Clerks II (R), directed by Kevin Smith, starts Friday, July 21, at area theaters.
"Please don't let this suck, please don't let this suck." I laced my fingers and bowed my head as the opening flickers of Clerks II illuminated the screen, hoping that it wasn't too late to beseech the god of cinema. The original Clerks, released in 1994, was writer/director Kevin Smith's low-budget calling card, a raunchy and achromatic day at a New Jersey convenience store that helped cement the commercial viability of independent film. Smith's subsequent efforts have been of varying merit (the dirty-sweet Chasing Amy, the yucky Jersey Girl), so the quality of Clerks II was hardly foregone.
Luckily, my 11th-hour incantation seems to have done the trick. Clerks II --- while certainly not on par with the original --- rather successfully fuses both sides of Smith: the wickedly witty teenage fanboy and the schmaltzy family man in his mid-30s. In the decade between Clerks and Clerks II, we're meant to believe that nothing had changed: eternally frazzled Dante Hicks (Brian O'Halloran) still toiled at the Quick Stop, while irritating best friend Randal Graves (Jeff Anderson) continued to man the adjacent video store. The film opens in Clerks-y black-and-white with Dante arriving at work, then gives way to color as flames claim the structure and set the plot in motion.
Flash-forward a year, where Dante and Randal are now "funployees" of fast-food chain Mooby's, and independent entrepreneurs Jay (Jason Mewes) and Silent Bob (Smith) have returned to set up drug-dealing shop right outside Mooby's following a court-ordered stint in rehab. Big changes are afoot for Dante, however: he's got a pretty, albeit controlling, fiancée (Smith's wife Jennifer Schwalbach) with whom he's leaving for Florida the next day to begin a new and comfortably nepotistic life. Complicating matters is Becky (Rosario Dawson, Sin City), the manager at Mooby's who drives a lime-green vintage Mustang and has obvious chemistry with Dante. Smith parcels out information about their history in an uncharacteristically subtle way.
It's your standard scenario in which someone must decide whether to make a break for the unknown or stick with familiar evils. However, I don't recall this clichéd contrivance previously containing a rant about the etiquette of "ass-to-mouth." Yup, we're in Smith country, folks, and while the same writing that nearly got Clerks slapped with a NC-17 isn't nearly as shocking 12 years out, it's still awfully funny. Randal gets the best lines, whether he's lecturing co-worker Elias (adorably geeky newcomer Trevor Fehrman) on why his beloved Star Wars is so thoroughly superior to the Lord of the Rings trilogy ("It's three movies about people walking to a fucking volcano!") or, in the most hilarious gag, trying to reclaim a certain racist term that he had no idea people found offensive.
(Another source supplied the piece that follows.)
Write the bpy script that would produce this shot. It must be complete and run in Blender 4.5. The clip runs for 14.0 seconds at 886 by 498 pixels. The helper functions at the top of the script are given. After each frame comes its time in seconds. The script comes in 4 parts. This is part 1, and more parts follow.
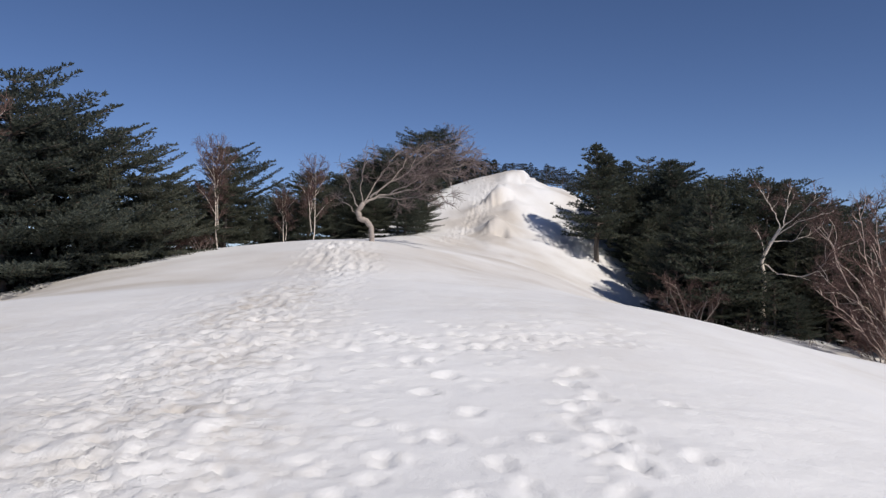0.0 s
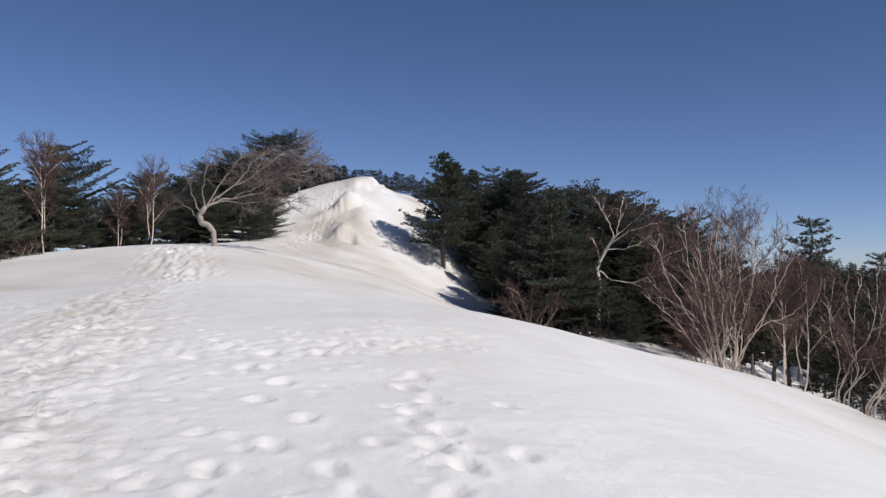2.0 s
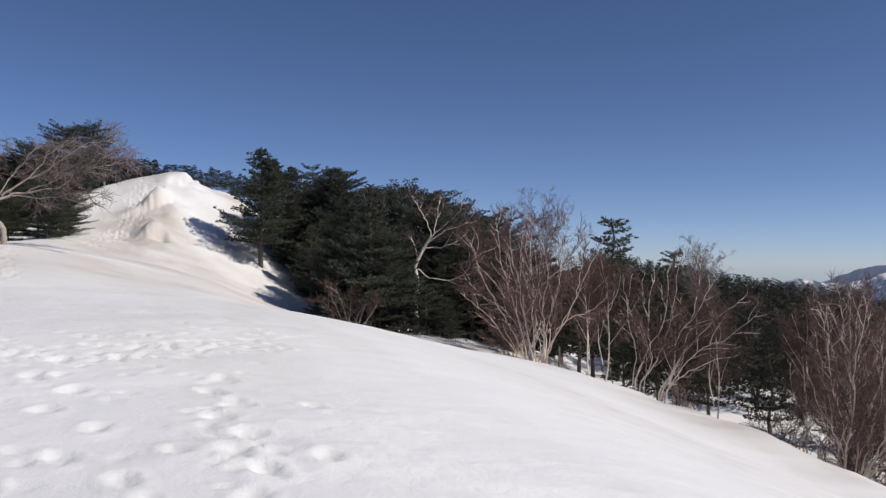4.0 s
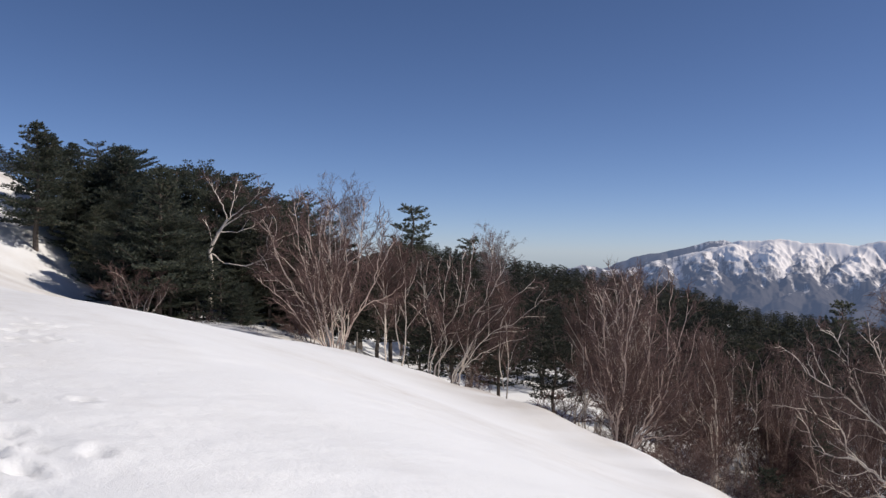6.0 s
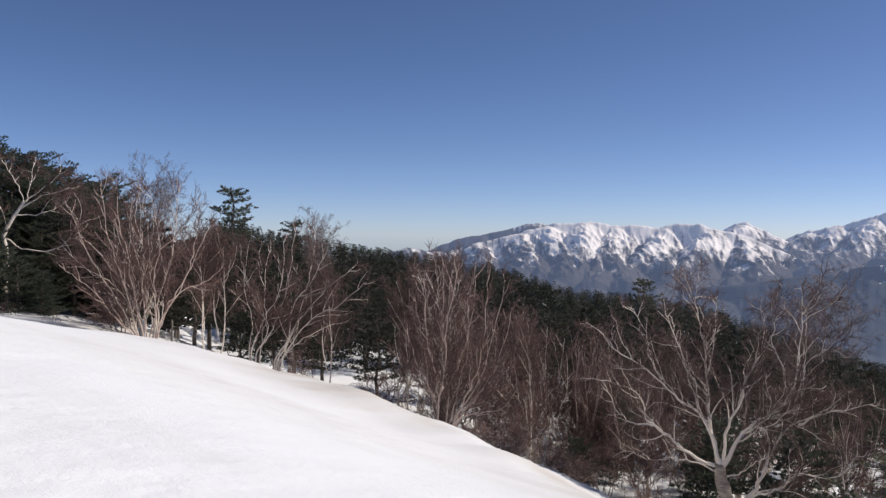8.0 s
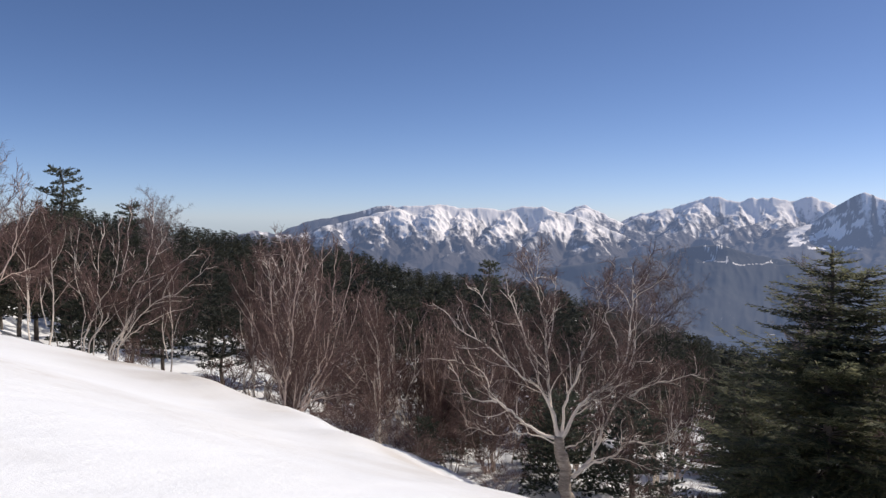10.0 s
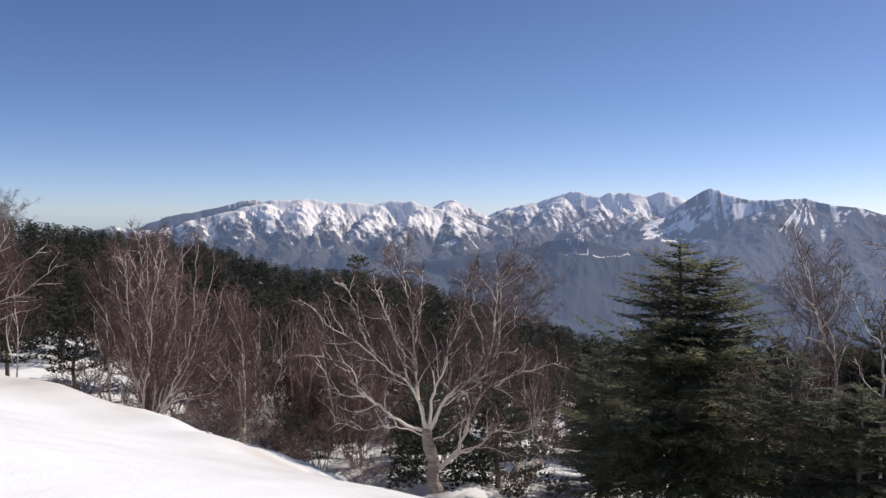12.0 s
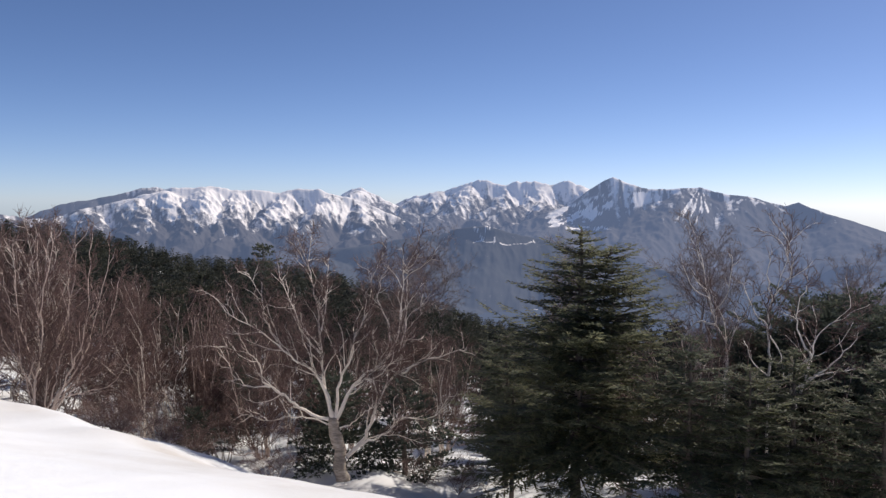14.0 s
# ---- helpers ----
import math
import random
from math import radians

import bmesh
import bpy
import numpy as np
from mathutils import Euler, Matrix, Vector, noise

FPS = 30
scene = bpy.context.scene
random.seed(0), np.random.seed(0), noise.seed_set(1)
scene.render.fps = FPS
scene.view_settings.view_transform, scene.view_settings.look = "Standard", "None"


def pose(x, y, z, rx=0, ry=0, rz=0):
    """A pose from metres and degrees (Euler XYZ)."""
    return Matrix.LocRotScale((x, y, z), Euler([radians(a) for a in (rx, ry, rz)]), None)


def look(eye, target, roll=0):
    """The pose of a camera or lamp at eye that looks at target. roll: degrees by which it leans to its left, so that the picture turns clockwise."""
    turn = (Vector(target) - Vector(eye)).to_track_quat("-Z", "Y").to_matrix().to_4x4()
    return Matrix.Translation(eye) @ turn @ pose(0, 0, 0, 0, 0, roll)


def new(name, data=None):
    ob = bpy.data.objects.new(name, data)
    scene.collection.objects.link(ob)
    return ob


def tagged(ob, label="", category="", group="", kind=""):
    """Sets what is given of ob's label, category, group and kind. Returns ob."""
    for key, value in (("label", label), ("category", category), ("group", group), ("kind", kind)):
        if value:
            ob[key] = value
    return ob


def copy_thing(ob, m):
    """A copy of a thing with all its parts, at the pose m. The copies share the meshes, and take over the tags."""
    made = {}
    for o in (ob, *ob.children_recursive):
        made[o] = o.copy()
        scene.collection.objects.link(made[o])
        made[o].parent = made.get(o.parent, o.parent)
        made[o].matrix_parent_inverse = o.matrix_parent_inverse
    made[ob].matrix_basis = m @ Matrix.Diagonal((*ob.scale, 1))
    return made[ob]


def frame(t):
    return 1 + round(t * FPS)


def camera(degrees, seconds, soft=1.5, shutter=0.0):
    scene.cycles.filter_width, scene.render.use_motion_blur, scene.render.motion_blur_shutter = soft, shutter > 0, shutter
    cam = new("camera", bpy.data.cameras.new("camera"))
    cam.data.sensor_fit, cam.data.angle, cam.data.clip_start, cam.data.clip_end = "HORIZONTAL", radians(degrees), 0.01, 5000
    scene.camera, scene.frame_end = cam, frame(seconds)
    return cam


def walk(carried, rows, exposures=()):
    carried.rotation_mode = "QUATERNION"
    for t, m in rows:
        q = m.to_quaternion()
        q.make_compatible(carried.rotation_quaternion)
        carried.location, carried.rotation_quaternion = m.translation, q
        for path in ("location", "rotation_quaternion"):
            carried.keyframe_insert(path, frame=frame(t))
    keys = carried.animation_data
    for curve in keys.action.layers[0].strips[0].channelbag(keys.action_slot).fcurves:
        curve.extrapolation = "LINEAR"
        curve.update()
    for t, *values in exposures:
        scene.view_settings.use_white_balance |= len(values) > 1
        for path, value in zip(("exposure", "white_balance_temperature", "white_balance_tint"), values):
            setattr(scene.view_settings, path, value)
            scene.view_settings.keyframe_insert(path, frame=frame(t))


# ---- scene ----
cam = camera(56.2, 14.0, soft=1.4)
EYE = 1.55  # height of the carried camera over the snow
# seconds, x, y, z (from the first eye), yaw, pitch, roll: a slow turn on the spot
ROWS = [
    (0.0, 0.000, 0.000, 0.000, 0.00, 0.49, -0.27),
    (0.5, 0.027, -0.004, -0.006, -2.09, 0.70, -0.49),
    (1.0, 0.055, -0.009, -0.010, -4.64, 0.83, -0.59),
    (1.5, 0.084, -0.016, -0.013, -7.16, 0.94, -0.50),
    (2.0, 0.112, -0.023, -0.015, -10.28, 1.02, -0.48),
    (4.5, 0.245, -0.073, -0.012, -25.83, 0.87, -0.36),
    (5.0, 0.269, -0.085, -0.010, -29.34, 0.72, -0.57),
    (5.5, 0.292, -0.099, -0.007, -32.69, 0.51, -0.61),
    (6.0, 0.313, -0.113, -0.005, -36.11, 0.11, -0.73),
    (6.5, 0.333, -0.127, -0.003, -39.20, -0.28, -0.76),
    (7.0, 0.352, -0.143, -0.000, -42.24, -0.48, -0.68),
    (7.5, 0.369, -0.158, 0.002, -45.22, -0.68, -0.53),
    (8.0, 0.385, -0.174, 0.004, -48.13, -0.94, -0.48),
    (10.5, 0.444, -0.257, 0.010, -60.91, -2.12, -0.34),
    (11.0, 0.452, -0.273, 0.010, -63.31, -2.05, -0.25),
    (11.5, 0.459, -0.289, 0.009, -65.42, -2.09, -0.32),
    (12.0, 0.465, -0.304, 0.008, -67.47, -2.38, -0.33),
    (12.5, 0.470, -0.319, 0.007, -69.22, -2.56, -0.19),
    (13.0, 0.475, -0.333, 0.005, -70.77, -2.61, -0.18),
    (13.5, 0.479, -0.346, 0.002, -72.34, -2.82, -0.07),
    (14.0, 0.484, -0.359, -0.001, -73.81, -3.16, -0.41),
]
EXPOSURES = [(0.0, -0.03), (2.0, -0.03), (6.5, 0.08), (10.5, 0.27), (14.0, 0.3)]
walk(cam, [(t, pose(x, y, EYE + z, 90 + pitch, roll, yaw)) for t, x, y, z, yaw, pitch, roll in ROWS], EXPOSURES)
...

But it's not all bestiality and junk-tucking: Smith's Jersey Girl sentimental side once again rears its ugly head, though he seems to have found a way to harness it. Like Smith, Randal and Dante aren't 23-year-old slackers anymore; they're trying to figure out what's important and how to achieve it. The go-kart bonding montage to the tune of "Raindrops Keep Falling On My Head" is sappy and unnecessary. But the lock-up confrontation (don't ask) between Dante and Randal about their respective choices in life is well-written and surprisingly touching, with both Anderson and O'Halloran finally acting like actors instead of snarky line readers.
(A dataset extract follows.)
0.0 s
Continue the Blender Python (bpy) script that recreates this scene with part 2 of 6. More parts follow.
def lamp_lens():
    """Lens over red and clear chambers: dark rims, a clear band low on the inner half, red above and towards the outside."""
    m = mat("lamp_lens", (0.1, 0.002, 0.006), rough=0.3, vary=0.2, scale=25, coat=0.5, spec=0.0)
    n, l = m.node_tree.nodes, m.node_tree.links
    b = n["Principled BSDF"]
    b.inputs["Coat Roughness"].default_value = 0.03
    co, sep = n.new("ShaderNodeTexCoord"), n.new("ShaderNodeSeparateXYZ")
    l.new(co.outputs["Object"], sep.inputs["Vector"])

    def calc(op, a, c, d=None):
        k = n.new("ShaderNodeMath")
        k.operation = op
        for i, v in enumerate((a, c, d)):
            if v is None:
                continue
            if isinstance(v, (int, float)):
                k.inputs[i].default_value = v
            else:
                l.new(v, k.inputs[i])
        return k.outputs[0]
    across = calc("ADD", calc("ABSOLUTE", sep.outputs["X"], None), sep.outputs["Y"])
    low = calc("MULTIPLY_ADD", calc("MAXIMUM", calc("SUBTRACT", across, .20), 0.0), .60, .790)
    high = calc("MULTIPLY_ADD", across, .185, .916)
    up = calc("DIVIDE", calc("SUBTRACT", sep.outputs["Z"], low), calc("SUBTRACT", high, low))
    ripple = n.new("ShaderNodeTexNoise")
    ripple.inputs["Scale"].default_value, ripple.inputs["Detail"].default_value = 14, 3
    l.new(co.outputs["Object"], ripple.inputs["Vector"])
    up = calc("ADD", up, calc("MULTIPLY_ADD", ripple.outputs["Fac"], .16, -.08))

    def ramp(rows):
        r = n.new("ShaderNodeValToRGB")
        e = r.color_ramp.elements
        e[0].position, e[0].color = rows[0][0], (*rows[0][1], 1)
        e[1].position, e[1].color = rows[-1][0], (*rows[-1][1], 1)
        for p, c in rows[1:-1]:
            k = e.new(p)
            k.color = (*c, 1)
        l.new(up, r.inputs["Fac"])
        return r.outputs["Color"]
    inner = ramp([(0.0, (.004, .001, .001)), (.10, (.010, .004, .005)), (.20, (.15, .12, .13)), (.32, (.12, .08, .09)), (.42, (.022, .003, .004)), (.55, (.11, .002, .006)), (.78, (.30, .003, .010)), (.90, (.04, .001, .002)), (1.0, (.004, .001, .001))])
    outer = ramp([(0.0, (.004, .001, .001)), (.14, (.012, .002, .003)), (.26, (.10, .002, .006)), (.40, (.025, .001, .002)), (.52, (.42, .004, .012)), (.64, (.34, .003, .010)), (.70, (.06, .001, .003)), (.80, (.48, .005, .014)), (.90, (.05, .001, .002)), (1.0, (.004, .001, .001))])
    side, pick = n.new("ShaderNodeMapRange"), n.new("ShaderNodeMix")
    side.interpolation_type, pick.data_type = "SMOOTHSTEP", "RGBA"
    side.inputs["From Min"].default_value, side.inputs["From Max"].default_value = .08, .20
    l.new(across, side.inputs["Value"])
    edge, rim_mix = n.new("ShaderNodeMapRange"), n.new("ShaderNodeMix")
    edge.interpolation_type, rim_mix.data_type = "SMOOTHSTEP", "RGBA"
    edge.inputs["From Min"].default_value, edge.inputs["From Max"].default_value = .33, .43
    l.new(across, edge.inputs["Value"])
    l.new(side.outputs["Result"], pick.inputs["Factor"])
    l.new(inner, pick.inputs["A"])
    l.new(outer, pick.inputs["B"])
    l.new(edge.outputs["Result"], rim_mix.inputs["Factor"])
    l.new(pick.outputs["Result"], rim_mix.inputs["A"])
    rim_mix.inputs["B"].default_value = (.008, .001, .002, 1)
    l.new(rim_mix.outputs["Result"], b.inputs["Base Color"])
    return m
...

The emergence of the two stars' dramatic chops could probably be attributed to the presence of Dawson, a gifted performer who is impossible to dislike. She hit the indie scene right around the same time Clerks did in 1995's equally controversial Kids, and as Becky, her vulnerable eyes and unguarded smile help to channel a feisty woman that is trying valiantly to protect herself in the face of strong feelings for someone she believes to be out of her reach. But Randal brings up a good point: how is it possible that a "hideous C.H.U.D." like Dante always has two good-looking women fighting over him?
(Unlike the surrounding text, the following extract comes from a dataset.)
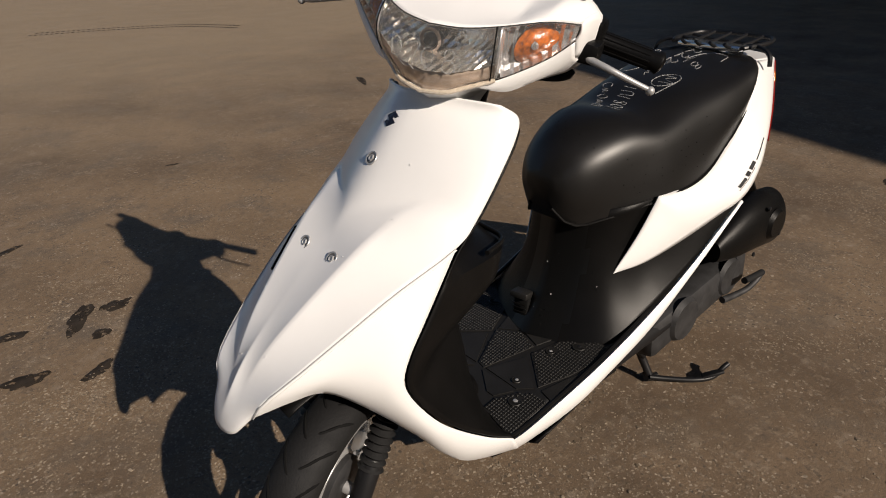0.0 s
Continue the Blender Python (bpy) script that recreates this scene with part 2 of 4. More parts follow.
# ---------- mesh tools ----------
def spline(ctrl, n):
    """n + 1 points on a smooth curve through the control points, evenly spread along it."""
    c = [Vector(p) for p in ctrl]
    if len(c) == 2:
        return [c[0].lerp(c[1], i / n) for i in range(n + 1)]
    c = [c[0] * 2 - c[1]] + c + [c[-1] * 2 - c[-2]]
    fine = []
    for i in range(1, len(c) - 2):
        p0, p1, p2, p3 = c[i - 1 : i + 3]
        t1 = max((p1 - p0).length, 1e-6) ** 0.5
        t2 = t1 + max((p2 - p1).length, 1e-6) ** 0.5
        t3 = t2 + max((p3 - p2).length, 1e-6) ** 0.5
        for k in range(16):
            t = t1 + (t2 - t1) * k / 16
            a1 = p0 * ((t1 - t) / t1) + p1 * (t / t1)
            a2 = p1 * ((t2 - t) / (t2 - t1)) + p2 * ((t - t1) / (t2 - t1))
            a3 = p2 * ((t3 - t) / (t3 - t2)) + p3 * ((t - t2) / (t3 - t2))
            b1 = a1 * ((t2 - t) / t2) + a2 * (t / t2)
            b2 = a2 * ((t3 - t) / (t3 - t1)) + a3 * ((t - t1) / (t3 - t1))
            fine.append(b1 * ((t2 - t) / (t2 - t1)) + b2 * ((t - t1) / (t2 - t1)))
    fine.append(c[-2])
    run = [0.0]
    for a, b in zip(fine, fine[1:]):
        run.append(run[-1] + (b - a).length)
    out, j = [], 0
    for i in range(n + 1):
        want = run[-1] * i / n
        while j < len(fine) - 2 and run[j + 1] < want:
            j += 1
        d = run[j + 1] - run[j]
        out.append(fine[j].lerp(fine[j + 1], (want - run[j]) / d if d > 1e-9 else 0))
    return out


def keyed(keys, s):
    """A value or vector between keys (s, v), eased smoothly."""
    pts = [(k, Vector(v) if hasattr(v, "__len__") else v) for k, v in keys]
    if s <= pts[0][0]:
        return pts[0][1]
    for i in range(len(pts) - 1):
        (a, p1), (b, p2) = pts[i], pts[i + 1]
        if s <= b:
            p0 = pts[i - 1] if i else (2 * a - b, p1 * 2 - p2)
            p3 = pts[i + 2] if i + 2 < len(pts) else (2 * b - a, p2 * 2 - p1)
            m1 = (p2 - p0[1]) * (1 / (b - p0[0])) * (b - a)
            m2 = (p3[1] - p1) * (1 / (p3[0] - a)) * (b - a)
            u = (s - a) / (b - a)
            return p1 * (2 * u**3 - 3 * u**2 + 1) + m1 * (u**3 - 2 * u**2 + u) + p2 * (3 * u**2 - 2 * u**3) + m2 * (u**3 - u**2)
    return pts[-1][1]


def sheet(rows, closed=False, flip=False, caps=False):
    bm = bmesh.new()
    vs = [[bm.verts.new(p) for p in r] for r in rows]
    w = len(rows[0])
    for i in range(len(rows) - 1):
        for j in range(w if closed else w - 1):
            q = [vs[i][j], vs[i][(j + 1) % w], vs[i + 1][(j + 1) % w], vs[i + 1][j]]
            bm.faces.new(q[::-1] if flip else q)
    if caps:
        bm.faces.new(vs[0][::-1] if not flip else vs[0])
        bm.faces.new(vs[-1] if not flip else vs[-1][::-1])
    bmesh.ops.remove_doubles(bm, verts=bm.verts, dist=1e-5)
    bmesh.ops.recalc_face_normals(bm, faces=bm.faces)
    return bm


def tube(pts, r, sides=10, n=None, caps=True):
    """A round bar along points; r is one radius or one for each end."""
    pts = spline(pts, n) if n else [Vector(p) for p in pts]
    rr = r if hasattr(r, "__len__") else (r, r)
    rows = []
    up = Vector((0, 0, 1))
    for i, p in enumerate(pts):
        d = (pts[min(i + 1, len(pts) - 1)] - pts[max(i - 1, 0)]).normalized()
        if i == 0:
            up = Vector((0, 0, 1)) if abs(d.z) < 0.9 else Vector((1, 0, 0))
        e1 = (up - d * up.dot(d)).normalized()
        up = e1
        e2 = d.cross(e1)
        rad = rr[0] + (rr[-1] - rr[0]) * i / max(1, len(pts) - 1) if len(rr) == 2 else rr[i]
        rows.append([p + (e1 * math.cos(2 * math.pi * k / sides) + e2 * math.sin(2 * math.pi * k / sides)) * rad for k in range(sides)])
    return sheet(rows, closed=True, caps=caps)


def turned(profile, axis_at=(0, 0, 0), axis="y", n=48, closed=False):
    """A solid of revolution: profile of (radius, along)."""
    o = Vector(axis_at)
    rows = []
    for k in range(n + 1):
        a = 2 * math.pi * k / n
        row = []
        for r, h in profile:
            c, s = r * math.cos(a), r * math.sin(a)
            row.append(o + Vector({"y": (c, h, s), "z": (c, s, h), "x": (h, c, s)}[axis]))
        rows.append(row)
    return sheet(rows, closed=closed)


def block(size, at=(0, 0, 0), bevel=0.0, turn=(0, 0, 0)):
    bm = bmesh.new()
    bmesh.ops.create_cube(bm, size=1, matrix=Matrix.Diagonal((*size, 1)))
    if bevel:
        bmesh.ops.bevel(bm, geom=bm.edges[:], offset=bevel, segments=2, affect="EDGES", profile=0.5)
    bmesh.ops.transform(bm, matrix=pose(*at, *turn), verts=bm.verts)
    return bm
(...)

There are, of course, the expected Smith cameos (Jason Lee wearing his My Name Is Earl whiskers, Ben Affleck sporting some porn-star 'stache) and the reliably diverse soundtrack (when was the last time you were treated to the dulcet tones of King Diamond?). Smith's Silent Bob gets his requisite soliloquy at the end, but Mewes' Jay continues to steal the show. A much-publicized heroin addiction threatened to derail Mewes' career, if not his life, and though Smith gets some comedic mileage working Mewes' real-life legal problems into the script, it's the fearlessly entertaining --- and couple-years-clean --- Mewes who's getting the last laugh. And may again, if the end credits of Clerks II are to be believed.